In the records that follow, show each line where the word "values" is present.

^^^^^^^^

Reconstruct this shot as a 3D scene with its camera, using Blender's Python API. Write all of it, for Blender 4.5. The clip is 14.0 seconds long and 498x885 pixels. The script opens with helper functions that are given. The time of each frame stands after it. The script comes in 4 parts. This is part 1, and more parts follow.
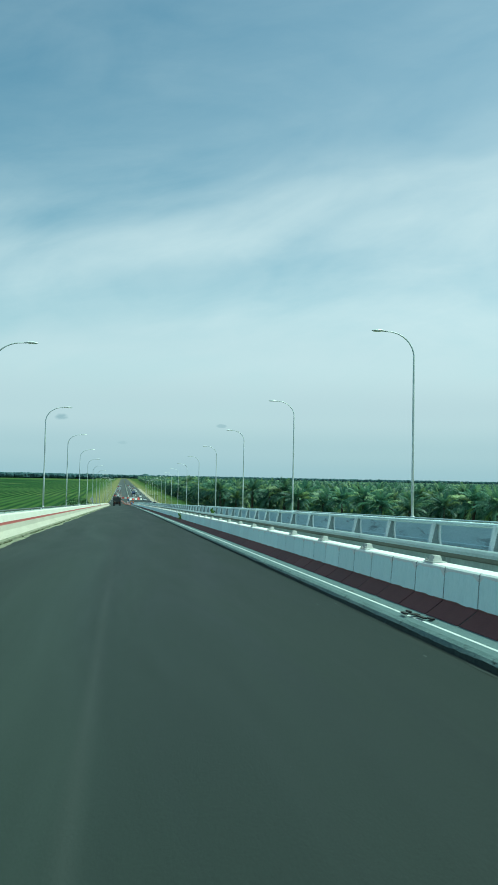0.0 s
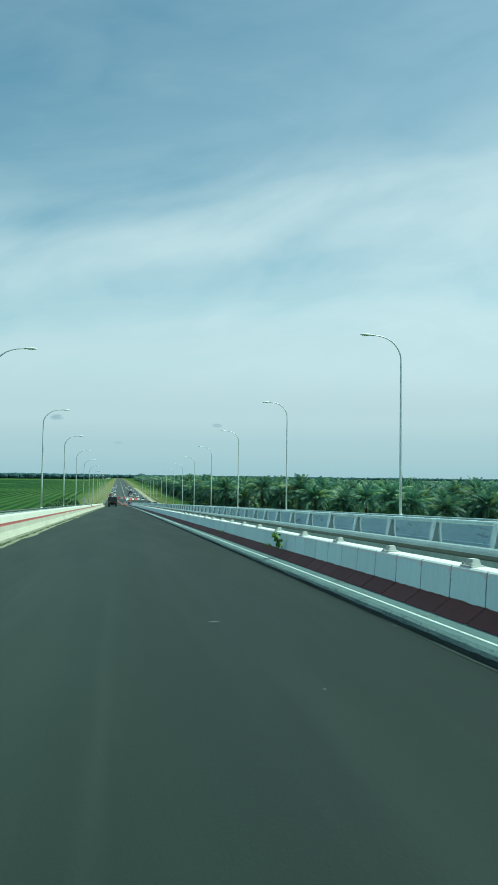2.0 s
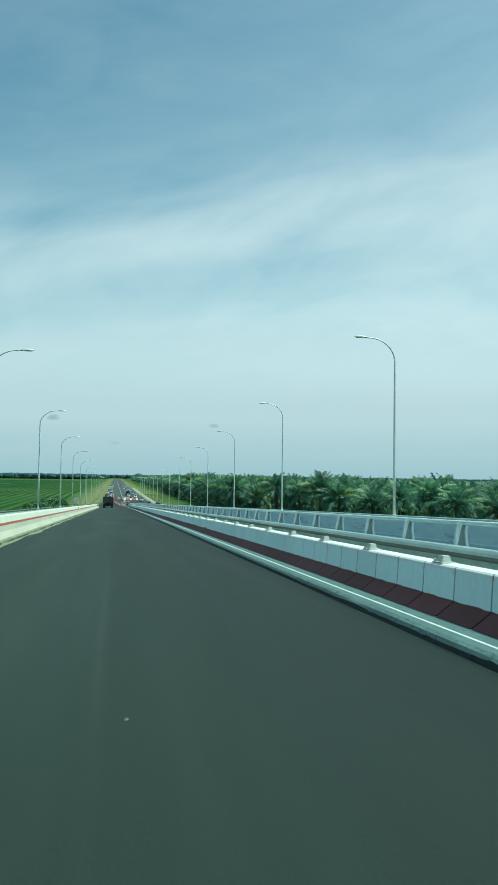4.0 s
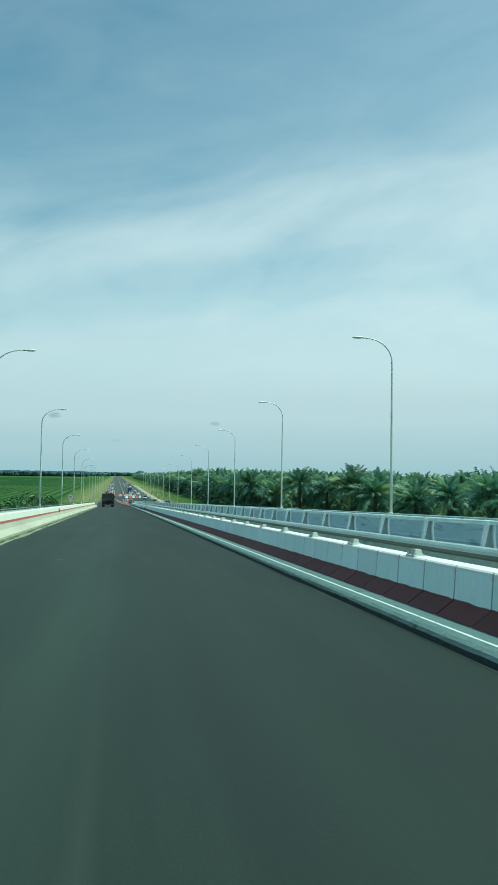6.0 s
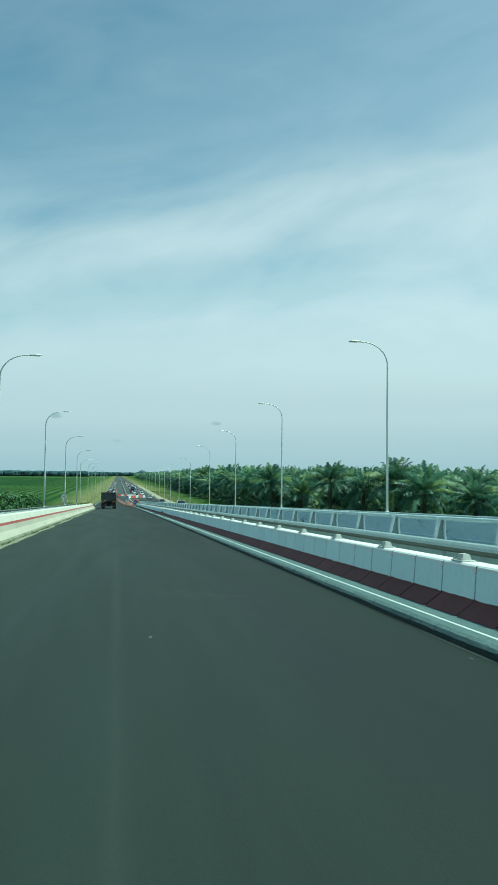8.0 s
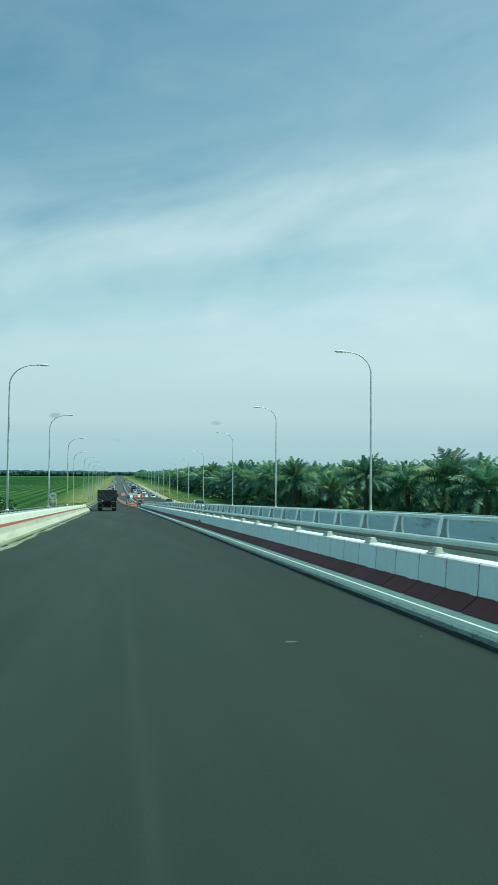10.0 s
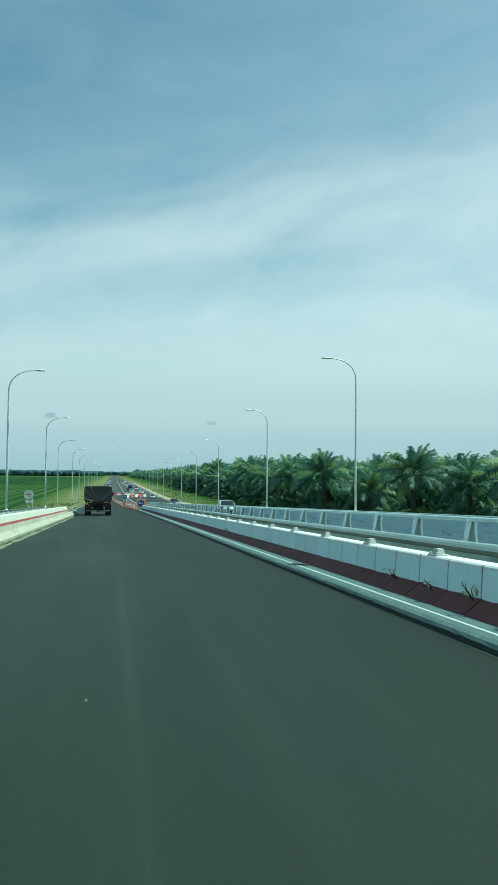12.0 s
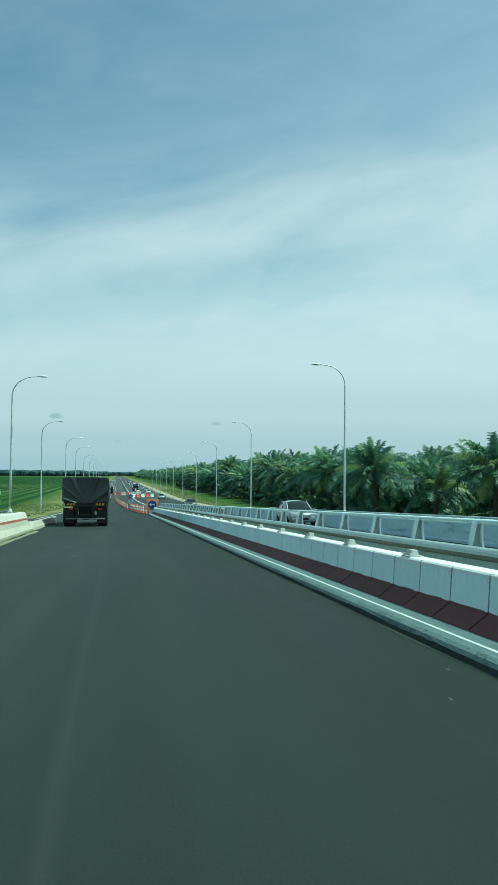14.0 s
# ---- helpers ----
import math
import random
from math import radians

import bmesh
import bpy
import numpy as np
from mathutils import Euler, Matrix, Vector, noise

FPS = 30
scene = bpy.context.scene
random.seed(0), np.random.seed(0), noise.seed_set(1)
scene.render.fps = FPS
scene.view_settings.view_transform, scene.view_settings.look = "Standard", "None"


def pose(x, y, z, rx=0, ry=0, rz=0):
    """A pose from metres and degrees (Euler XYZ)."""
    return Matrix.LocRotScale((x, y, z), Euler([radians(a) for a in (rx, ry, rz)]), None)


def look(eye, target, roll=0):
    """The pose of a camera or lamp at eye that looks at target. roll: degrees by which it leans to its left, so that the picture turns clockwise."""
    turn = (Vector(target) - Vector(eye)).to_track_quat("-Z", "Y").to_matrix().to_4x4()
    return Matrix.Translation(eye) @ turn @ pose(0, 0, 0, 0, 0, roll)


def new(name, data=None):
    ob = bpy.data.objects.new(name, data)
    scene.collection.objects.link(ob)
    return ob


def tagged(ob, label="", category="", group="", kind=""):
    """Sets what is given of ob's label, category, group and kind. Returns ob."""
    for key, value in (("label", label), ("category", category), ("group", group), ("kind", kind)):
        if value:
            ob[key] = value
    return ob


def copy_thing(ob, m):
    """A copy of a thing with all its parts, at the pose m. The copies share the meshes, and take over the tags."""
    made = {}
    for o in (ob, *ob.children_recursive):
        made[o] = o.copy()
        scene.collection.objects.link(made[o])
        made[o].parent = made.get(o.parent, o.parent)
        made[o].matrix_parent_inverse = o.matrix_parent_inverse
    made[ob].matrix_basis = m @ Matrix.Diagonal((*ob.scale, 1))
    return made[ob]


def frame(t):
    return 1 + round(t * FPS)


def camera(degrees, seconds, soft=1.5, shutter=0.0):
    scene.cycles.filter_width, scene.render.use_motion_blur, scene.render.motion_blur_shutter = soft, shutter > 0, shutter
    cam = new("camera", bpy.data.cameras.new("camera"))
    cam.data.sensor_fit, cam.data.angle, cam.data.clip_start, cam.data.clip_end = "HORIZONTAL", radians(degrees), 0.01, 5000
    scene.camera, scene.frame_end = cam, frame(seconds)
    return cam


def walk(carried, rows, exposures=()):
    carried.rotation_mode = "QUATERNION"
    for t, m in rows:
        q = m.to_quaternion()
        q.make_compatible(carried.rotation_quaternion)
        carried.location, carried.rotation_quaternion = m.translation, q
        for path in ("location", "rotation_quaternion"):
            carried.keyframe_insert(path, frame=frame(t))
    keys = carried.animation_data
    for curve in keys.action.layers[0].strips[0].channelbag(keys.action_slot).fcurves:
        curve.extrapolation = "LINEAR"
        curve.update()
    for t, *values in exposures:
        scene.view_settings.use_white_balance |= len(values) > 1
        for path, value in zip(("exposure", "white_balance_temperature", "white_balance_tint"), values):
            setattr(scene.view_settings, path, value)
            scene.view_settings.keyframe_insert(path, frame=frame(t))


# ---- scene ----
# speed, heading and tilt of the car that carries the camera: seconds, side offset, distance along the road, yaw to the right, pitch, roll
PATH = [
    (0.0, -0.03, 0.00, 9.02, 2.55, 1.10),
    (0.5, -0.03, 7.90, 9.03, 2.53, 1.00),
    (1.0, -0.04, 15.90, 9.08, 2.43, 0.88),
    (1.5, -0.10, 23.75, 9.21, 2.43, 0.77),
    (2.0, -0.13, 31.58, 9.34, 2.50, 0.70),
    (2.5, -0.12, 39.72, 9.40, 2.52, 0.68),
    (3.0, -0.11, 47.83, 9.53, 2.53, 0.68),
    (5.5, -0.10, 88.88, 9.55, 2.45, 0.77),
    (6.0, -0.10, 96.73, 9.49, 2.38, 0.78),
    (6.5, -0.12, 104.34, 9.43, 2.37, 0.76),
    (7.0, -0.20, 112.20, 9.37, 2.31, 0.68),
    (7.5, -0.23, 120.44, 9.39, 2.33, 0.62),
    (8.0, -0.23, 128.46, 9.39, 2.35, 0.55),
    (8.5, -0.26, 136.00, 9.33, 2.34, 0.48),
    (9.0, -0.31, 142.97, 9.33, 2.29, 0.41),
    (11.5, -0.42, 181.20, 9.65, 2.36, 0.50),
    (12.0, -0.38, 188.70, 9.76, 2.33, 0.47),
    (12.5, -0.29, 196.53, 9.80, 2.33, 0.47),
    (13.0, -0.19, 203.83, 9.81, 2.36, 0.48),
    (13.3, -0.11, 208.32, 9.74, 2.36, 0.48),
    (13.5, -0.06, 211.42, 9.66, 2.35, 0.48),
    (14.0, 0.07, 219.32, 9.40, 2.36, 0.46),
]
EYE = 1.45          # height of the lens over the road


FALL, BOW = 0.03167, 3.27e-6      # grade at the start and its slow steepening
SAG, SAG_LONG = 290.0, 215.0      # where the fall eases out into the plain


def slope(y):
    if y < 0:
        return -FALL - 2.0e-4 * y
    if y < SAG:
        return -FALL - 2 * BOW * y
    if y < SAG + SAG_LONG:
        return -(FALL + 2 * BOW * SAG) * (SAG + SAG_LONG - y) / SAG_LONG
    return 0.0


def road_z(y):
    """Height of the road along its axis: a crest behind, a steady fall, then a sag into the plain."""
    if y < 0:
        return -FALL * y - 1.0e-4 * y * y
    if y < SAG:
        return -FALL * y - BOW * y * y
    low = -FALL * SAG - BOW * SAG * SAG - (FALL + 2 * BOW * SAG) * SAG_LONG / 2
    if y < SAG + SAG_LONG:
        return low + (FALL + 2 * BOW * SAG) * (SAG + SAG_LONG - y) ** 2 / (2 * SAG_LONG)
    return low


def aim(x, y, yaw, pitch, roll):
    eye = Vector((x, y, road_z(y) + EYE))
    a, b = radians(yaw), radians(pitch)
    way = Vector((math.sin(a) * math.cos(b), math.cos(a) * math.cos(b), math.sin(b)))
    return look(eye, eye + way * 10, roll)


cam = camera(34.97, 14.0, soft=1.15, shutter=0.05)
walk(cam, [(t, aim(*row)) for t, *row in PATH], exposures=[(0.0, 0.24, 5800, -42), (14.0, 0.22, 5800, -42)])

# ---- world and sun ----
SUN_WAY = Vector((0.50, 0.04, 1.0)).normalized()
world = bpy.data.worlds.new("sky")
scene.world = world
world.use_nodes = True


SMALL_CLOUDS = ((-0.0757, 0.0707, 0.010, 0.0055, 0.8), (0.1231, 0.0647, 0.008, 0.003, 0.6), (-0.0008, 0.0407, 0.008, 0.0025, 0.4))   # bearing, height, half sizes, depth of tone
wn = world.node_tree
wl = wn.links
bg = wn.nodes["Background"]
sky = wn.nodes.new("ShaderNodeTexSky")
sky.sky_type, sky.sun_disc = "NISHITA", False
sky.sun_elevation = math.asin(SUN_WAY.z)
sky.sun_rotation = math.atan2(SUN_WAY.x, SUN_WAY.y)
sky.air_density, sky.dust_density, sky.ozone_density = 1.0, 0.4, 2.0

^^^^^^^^

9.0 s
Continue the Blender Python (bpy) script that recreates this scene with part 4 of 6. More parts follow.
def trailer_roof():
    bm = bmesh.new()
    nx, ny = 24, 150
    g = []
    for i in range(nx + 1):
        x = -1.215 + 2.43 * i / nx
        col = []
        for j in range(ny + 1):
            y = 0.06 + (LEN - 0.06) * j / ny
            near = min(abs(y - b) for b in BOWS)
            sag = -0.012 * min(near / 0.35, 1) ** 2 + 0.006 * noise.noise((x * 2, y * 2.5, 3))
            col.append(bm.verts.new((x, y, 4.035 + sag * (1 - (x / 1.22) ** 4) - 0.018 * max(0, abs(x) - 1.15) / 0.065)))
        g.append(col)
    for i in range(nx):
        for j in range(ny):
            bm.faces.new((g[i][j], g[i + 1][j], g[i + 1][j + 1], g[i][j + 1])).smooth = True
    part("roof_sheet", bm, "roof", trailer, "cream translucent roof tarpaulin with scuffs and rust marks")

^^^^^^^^

**OUTPUT OF THE EXERCISE**.
    for t, *values in exposures:
        scene.view_settings.use_white_balance |= len(values) > 1
        for path, value in zip(("exposure", "white_balance_temperature", "white_balance_tint"), values):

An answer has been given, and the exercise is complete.